There is still great uncertainty hanging over the Belgian federal government formation, as informers Joachim Coens (CD&V) and Georges-Louis Bouchez (MR) once again prepare to visit the King this Monday afternoon. \
After 232 days of coalition talks, which over time had shifted more towards the centre-right, it is still unclear, whether it will be possible to combine the two biggest parties, the Flemish nationalist N-VA and Socialist PS.
“Every day that passes without government only strengthens the populists”, Bouchez warned on Sunday. “Eight months after the elections, the time for hypotheses, rumours, small personal or partisan interests is over,” Bouchez said, adding that “no one will have the coalition of their dreams”.
Meanwhile, Conservative leader Coen Geens (CD&V), speaking at an event in Leuven, warned against the dangers of separatism which threatens Belgium and Europe.
“When Belgium was founded, many thought that we would not last more than ten years. Yet it has grown to become one of the most interesting experiences there is. Let’s make it continue, with Brussels at the centre. It never hurts us,” Geens said.

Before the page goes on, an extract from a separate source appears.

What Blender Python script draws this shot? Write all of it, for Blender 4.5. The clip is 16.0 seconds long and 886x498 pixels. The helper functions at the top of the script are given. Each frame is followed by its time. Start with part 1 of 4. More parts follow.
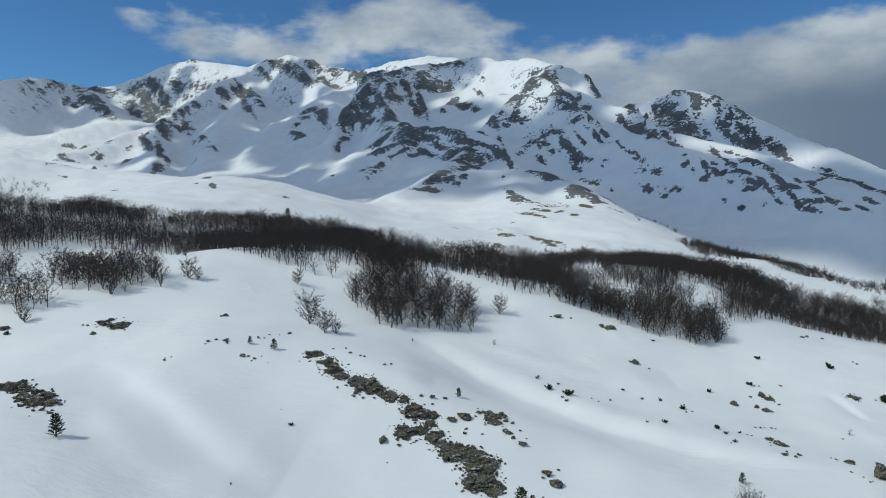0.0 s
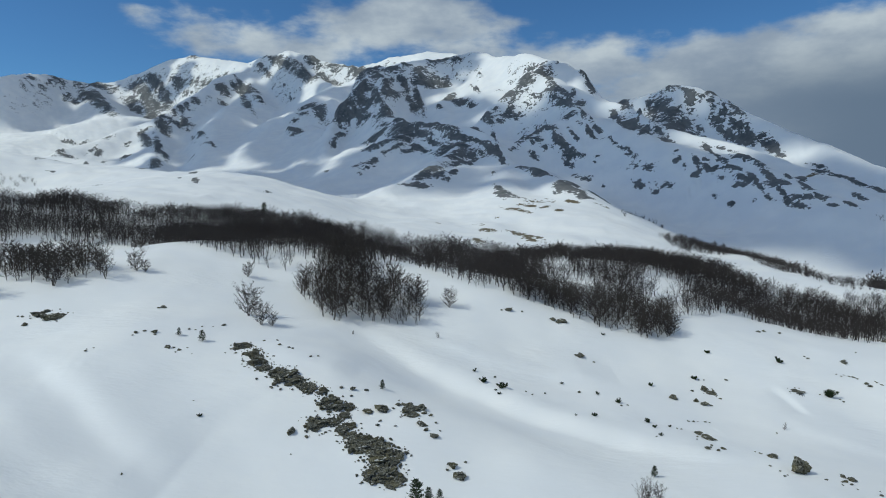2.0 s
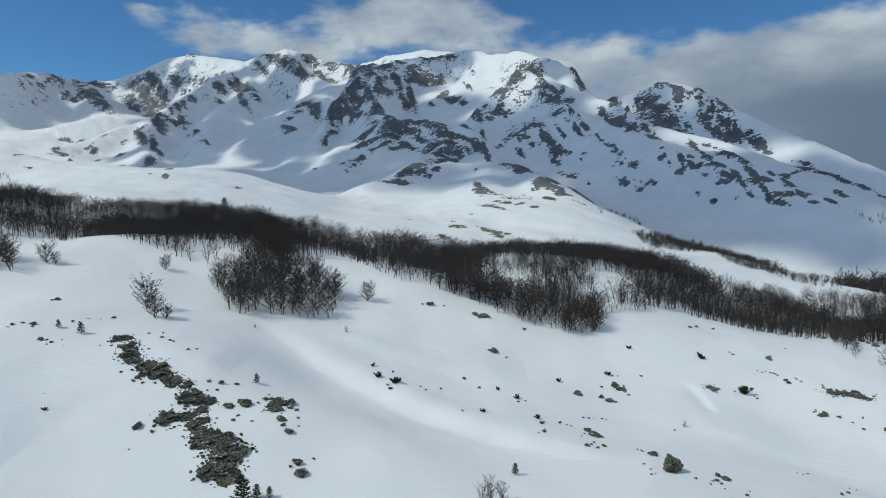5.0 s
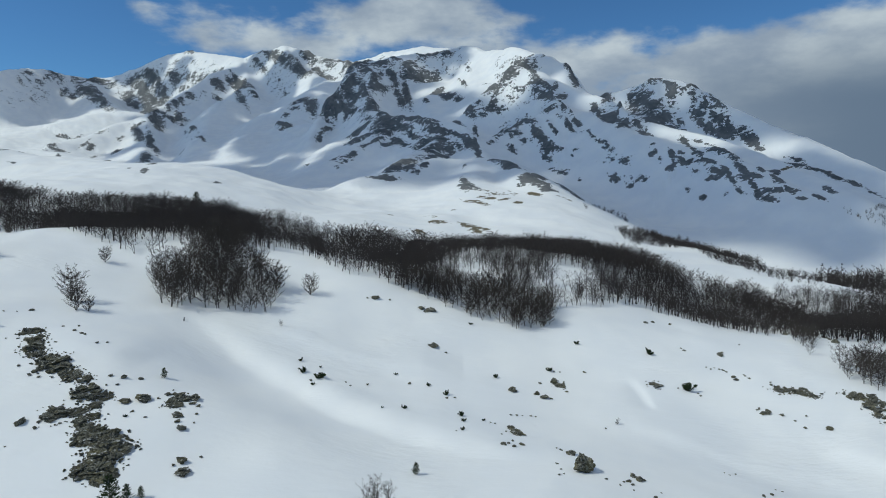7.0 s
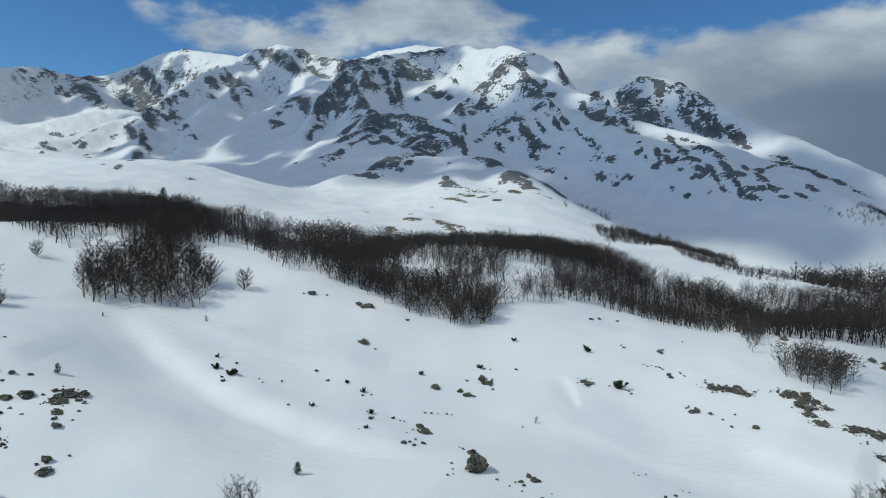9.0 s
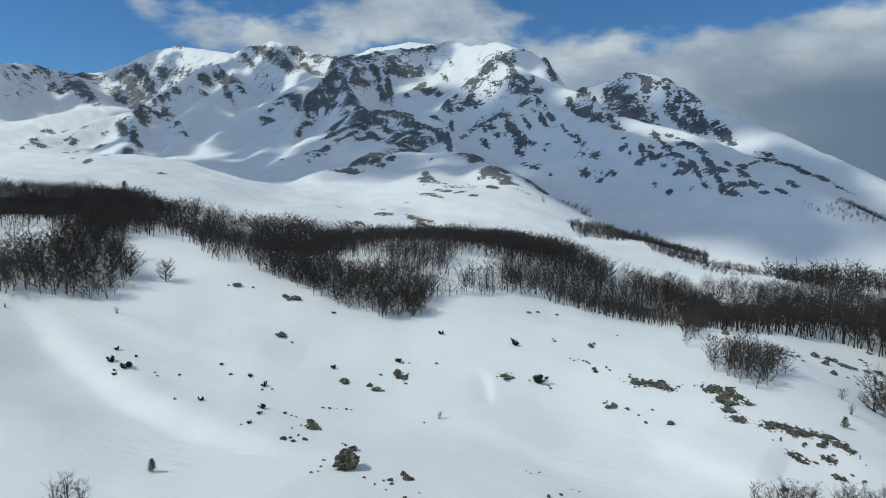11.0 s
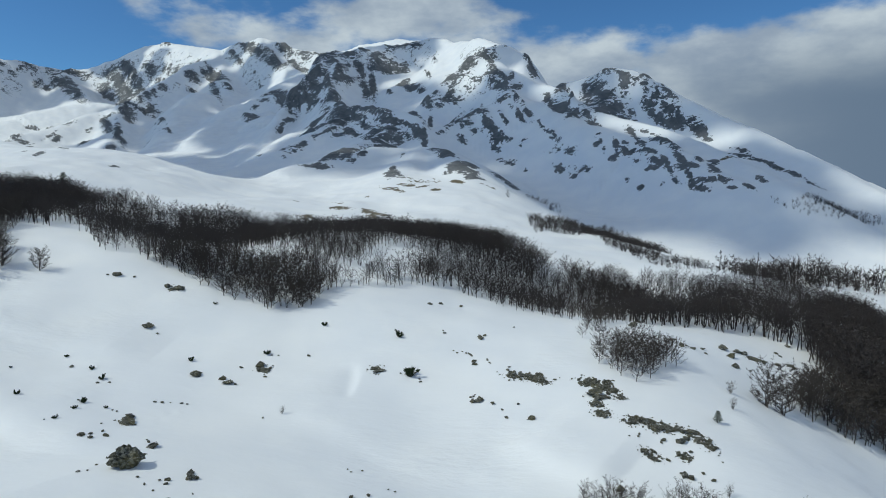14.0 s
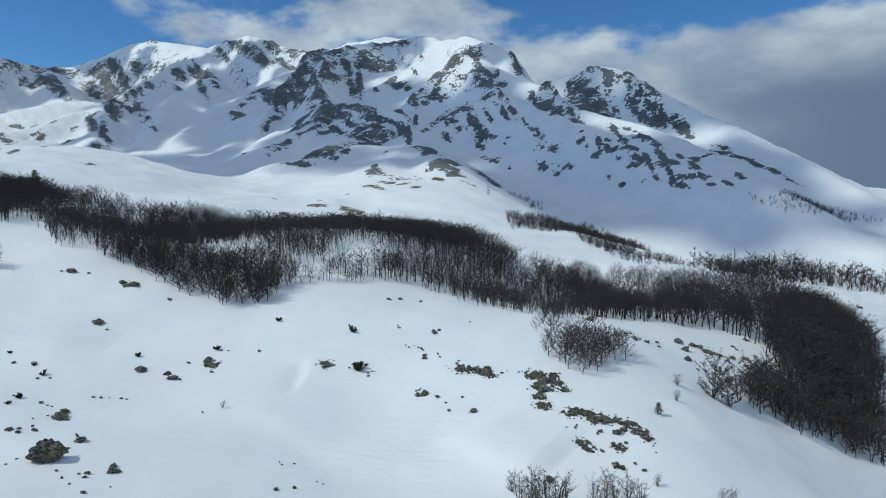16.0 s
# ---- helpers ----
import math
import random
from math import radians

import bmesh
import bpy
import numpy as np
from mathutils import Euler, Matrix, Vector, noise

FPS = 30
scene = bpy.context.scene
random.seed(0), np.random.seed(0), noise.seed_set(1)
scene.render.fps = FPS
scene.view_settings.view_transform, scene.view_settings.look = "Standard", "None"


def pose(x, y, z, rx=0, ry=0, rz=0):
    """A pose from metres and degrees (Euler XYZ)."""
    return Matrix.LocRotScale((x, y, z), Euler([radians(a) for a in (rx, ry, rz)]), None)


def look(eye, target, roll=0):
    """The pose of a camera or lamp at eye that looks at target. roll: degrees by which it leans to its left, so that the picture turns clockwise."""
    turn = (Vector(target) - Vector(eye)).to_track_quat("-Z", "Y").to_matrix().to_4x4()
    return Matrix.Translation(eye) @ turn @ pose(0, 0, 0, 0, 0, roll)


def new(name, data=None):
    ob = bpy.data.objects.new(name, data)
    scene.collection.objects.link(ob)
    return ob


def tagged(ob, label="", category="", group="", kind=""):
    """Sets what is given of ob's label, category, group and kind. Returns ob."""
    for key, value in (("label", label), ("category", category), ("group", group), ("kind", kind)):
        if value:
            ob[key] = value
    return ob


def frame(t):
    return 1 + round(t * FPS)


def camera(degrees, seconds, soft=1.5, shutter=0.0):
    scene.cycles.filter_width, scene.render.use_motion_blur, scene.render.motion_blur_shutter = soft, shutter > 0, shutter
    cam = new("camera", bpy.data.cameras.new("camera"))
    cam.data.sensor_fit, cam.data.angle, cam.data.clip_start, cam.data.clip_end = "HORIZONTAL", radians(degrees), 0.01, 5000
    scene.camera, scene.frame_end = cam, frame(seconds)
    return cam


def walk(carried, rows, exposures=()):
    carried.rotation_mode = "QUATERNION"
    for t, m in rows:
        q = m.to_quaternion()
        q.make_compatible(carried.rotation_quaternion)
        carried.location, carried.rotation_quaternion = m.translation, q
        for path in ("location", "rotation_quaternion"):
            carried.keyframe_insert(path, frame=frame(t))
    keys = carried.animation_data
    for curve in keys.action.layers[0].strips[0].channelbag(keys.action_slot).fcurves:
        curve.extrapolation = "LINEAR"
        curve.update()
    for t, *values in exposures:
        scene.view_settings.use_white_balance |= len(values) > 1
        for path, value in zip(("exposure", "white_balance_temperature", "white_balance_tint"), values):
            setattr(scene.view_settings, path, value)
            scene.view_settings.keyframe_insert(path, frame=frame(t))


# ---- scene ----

However, so far the Socialists have been unimpressed by the offers that seemed to be made over the weekend as the N-VA sets two requirements for joining a federal government: the continuation of a strict migration policy and “continuing on the chosen path to socio-economic recovery”.
N-VA seemed to try to accommodate the Socialists, indicating their openness for an allowance for an increase to basic pensions. But whether this means a minimum pension of €1,500, which the Socialist parties want, is unclear.
What is sure is, that after the outstretched hand by N-VA leader Bart De Wever towards the Socialists over the weekend, there will need to be time for a response, which could result in a prolonging of the informants’ mandate.
Meanwhile, as voices for new elections become louder, former Belgian Prime Minister Elio Di Rupo (PS) called on Thursday not to rush early elections at the risk of a victory for extreme parties.